The failure of the WTO negotiations at Cancun should serve as a reminder to us in this regard, and should be remedied by achieving the sort of link we are highlighting as desirable between new business opportunities in international trade, growth of indebted countries and their debt repayment capacity. It is a paradox, and almost ridiculous, that we should be expected to pay our debt while at the same time we are prevented from trading and selling our products.
On the other hand, although it is true that the objectives of multilateral institutions such as the International Monetary Fund include “shortening the duration and lessening the degree of imbalance in the balance of payments of member countries”, as well as to “instill confidence in them through resources in order to create the opportunity for correction without the need to resort to measures that are detrimental to national or international prosperity”, it is also necessary to redesign institutions such as the IMF.
Redesigning multilateral lending agencies should include changing their paradigms, so that the success or failure of economic policies is measured in terms of success or failure in the fight for growth, equitable distribution, the fight against poverty and in ensuring adequate employment levels.
This new millennium should put an end to adjustment models in which the prosperity of some is based on the poverty of others.
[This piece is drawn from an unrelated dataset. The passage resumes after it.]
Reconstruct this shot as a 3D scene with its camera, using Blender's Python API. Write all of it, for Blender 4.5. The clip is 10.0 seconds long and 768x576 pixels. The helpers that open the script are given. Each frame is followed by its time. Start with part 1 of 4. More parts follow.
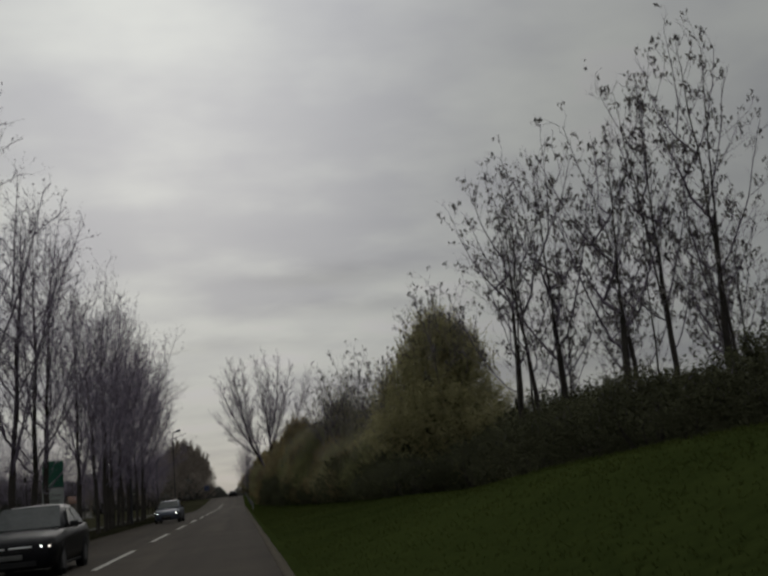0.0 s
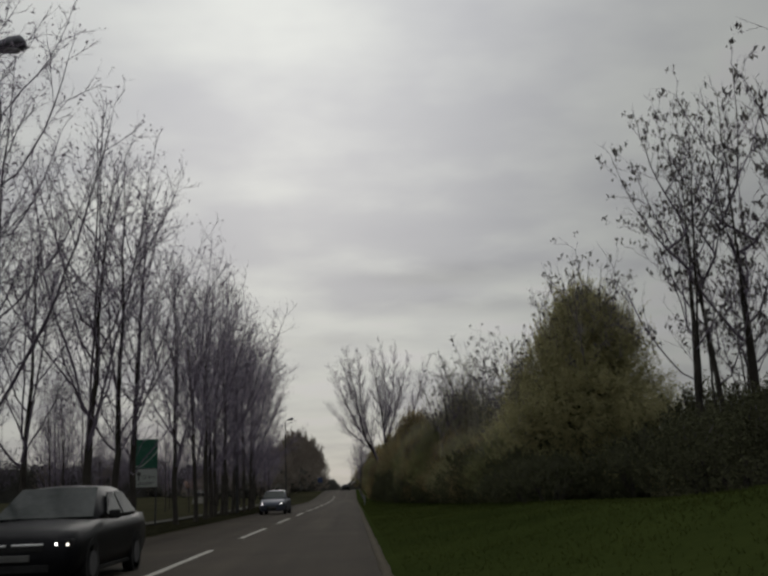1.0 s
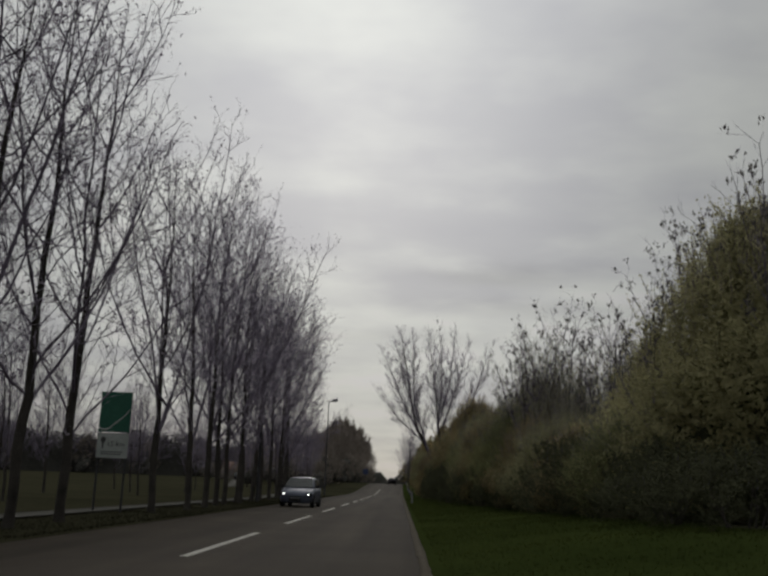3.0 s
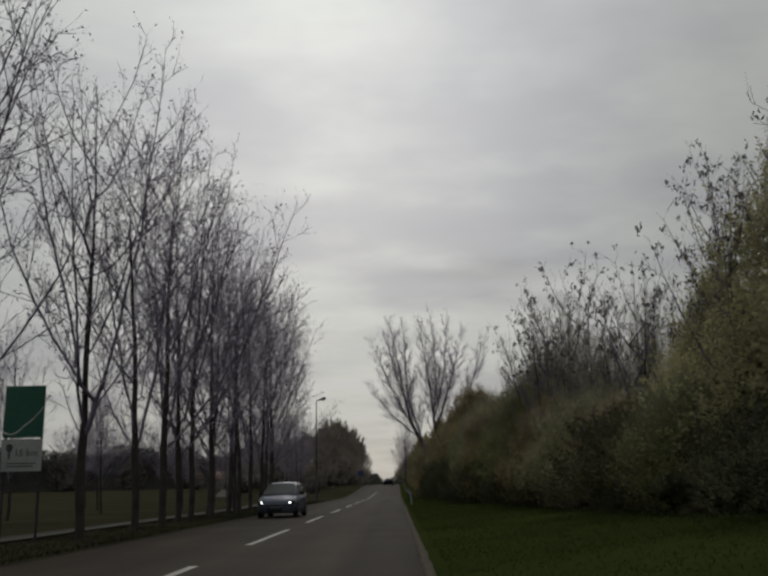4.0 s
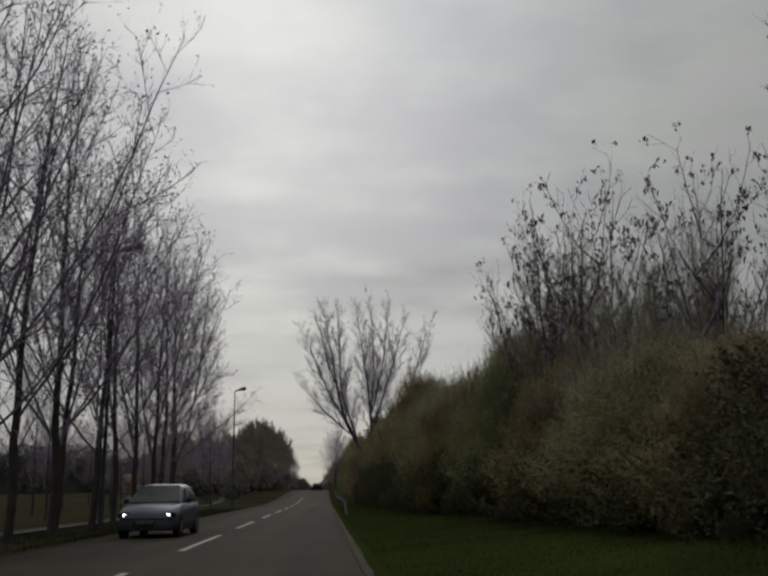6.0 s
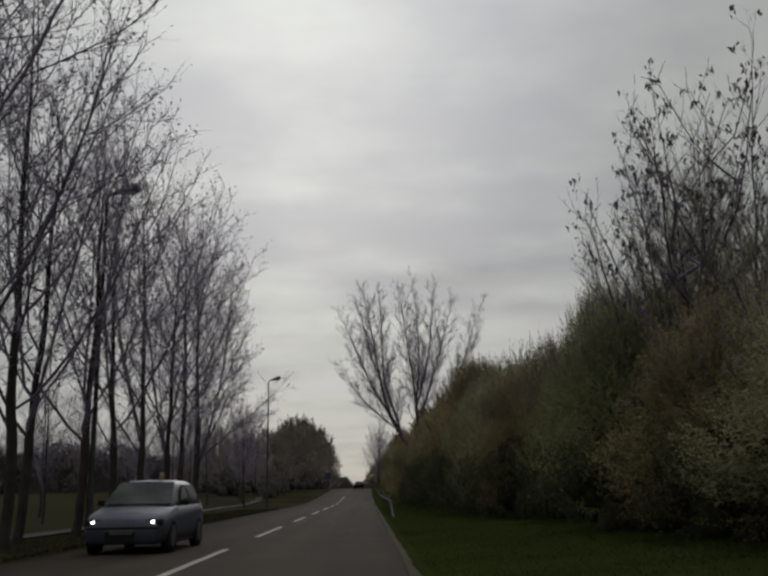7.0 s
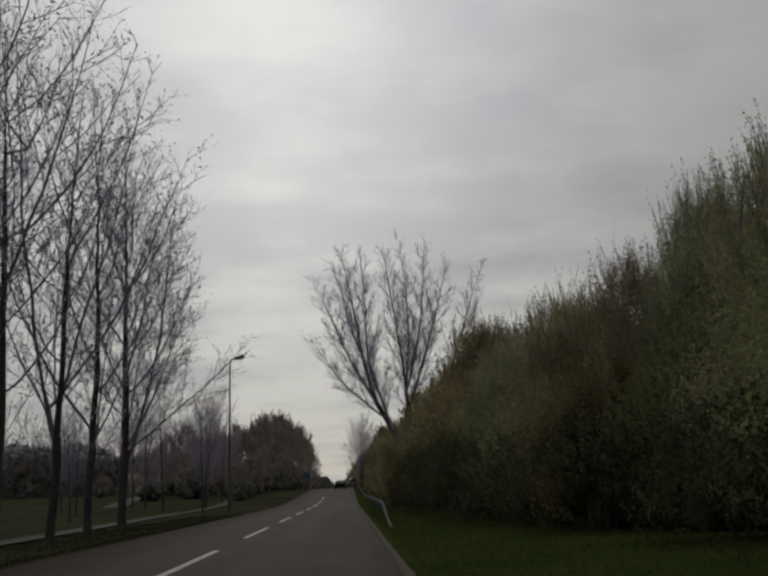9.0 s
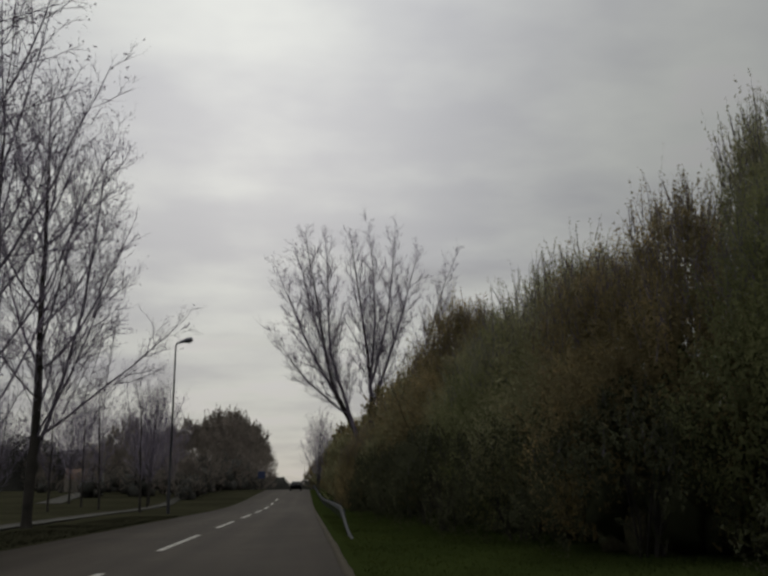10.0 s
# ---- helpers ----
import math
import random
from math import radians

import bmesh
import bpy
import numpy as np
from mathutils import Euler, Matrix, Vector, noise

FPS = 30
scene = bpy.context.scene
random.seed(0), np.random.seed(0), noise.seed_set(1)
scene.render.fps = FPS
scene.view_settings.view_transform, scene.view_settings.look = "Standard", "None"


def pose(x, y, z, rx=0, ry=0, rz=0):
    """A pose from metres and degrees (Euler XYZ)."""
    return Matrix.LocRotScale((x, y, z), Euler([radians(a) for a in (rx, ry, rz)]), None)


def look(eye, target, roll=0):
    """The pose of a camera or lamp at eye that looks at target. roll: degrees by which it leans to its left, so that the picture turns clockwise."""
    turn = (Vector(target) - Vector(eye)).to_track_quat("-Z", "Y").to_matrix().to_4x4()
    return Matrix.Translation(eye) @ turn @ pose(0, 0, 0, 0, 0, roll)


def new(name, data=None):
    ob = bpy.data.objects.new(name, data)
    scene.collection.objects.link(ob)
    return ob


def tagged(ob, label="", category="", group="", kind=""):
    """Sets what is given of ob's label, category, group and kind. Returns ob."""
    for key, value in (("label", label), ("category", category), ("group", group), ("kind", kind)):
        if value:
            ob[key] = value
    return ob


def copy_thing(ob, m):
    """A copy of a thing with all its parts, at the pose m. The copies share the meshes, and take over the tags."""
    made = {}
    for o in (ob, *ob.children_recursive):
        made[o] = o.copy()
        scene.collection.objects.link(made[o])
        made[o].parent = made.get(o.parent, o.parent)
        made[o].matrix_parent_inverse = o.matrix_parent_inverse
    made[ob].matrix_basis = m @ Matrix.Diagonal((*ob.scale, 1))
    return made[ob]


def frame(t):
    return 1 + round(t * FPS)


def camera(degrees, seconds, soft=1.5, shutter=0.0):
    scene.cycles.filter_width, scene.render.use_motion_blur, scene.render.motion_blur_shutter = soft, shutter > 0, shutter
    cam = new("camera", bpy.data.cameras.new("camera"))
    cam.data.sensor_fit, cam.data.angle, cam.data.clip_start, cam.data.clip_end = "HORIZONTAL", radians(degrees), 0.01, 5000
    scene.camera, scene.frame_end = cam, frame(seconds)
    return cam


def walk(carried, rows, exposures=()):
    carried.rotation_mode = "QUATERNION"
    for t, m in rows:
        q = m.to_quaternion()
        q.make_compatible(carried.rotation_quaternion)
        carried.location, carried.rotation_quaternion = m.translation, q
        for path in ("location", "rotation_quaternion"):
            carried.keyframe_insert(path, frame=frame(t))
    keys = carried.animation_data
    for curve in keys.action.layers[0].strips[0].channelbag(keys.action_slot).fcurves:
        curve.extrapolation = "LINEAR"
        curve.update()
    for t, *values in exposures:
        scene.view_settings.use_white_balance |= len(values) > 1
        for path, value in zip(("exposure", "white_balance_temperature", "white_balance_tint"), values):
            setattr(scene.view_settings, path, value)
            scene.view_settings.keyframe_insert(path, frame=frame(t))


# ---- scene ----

The dawn of the 21st century should signal the end of an age and the beginning of a new cooperation between creditors and debtors.
Reading Kirchner’s own words, it becomes apparent that it may not matter at all whether or not the Economist or the IMF or anyone else declares that Argentina’s woes were not a result of globalization, the Washington Consensus, or mulish IMF officials. There’s no way you can read that speech without understanding that Argentina has made itself into Exhibit A, B,C,D and E of “globalization.” Somehow, as a result of the vagaries of history, great masses of people in Latin America and the leaders that they have recently elected to power have come to believe that the rules of the global economy have not worked for them, and need to be changed. That perception is now everyone’s reality.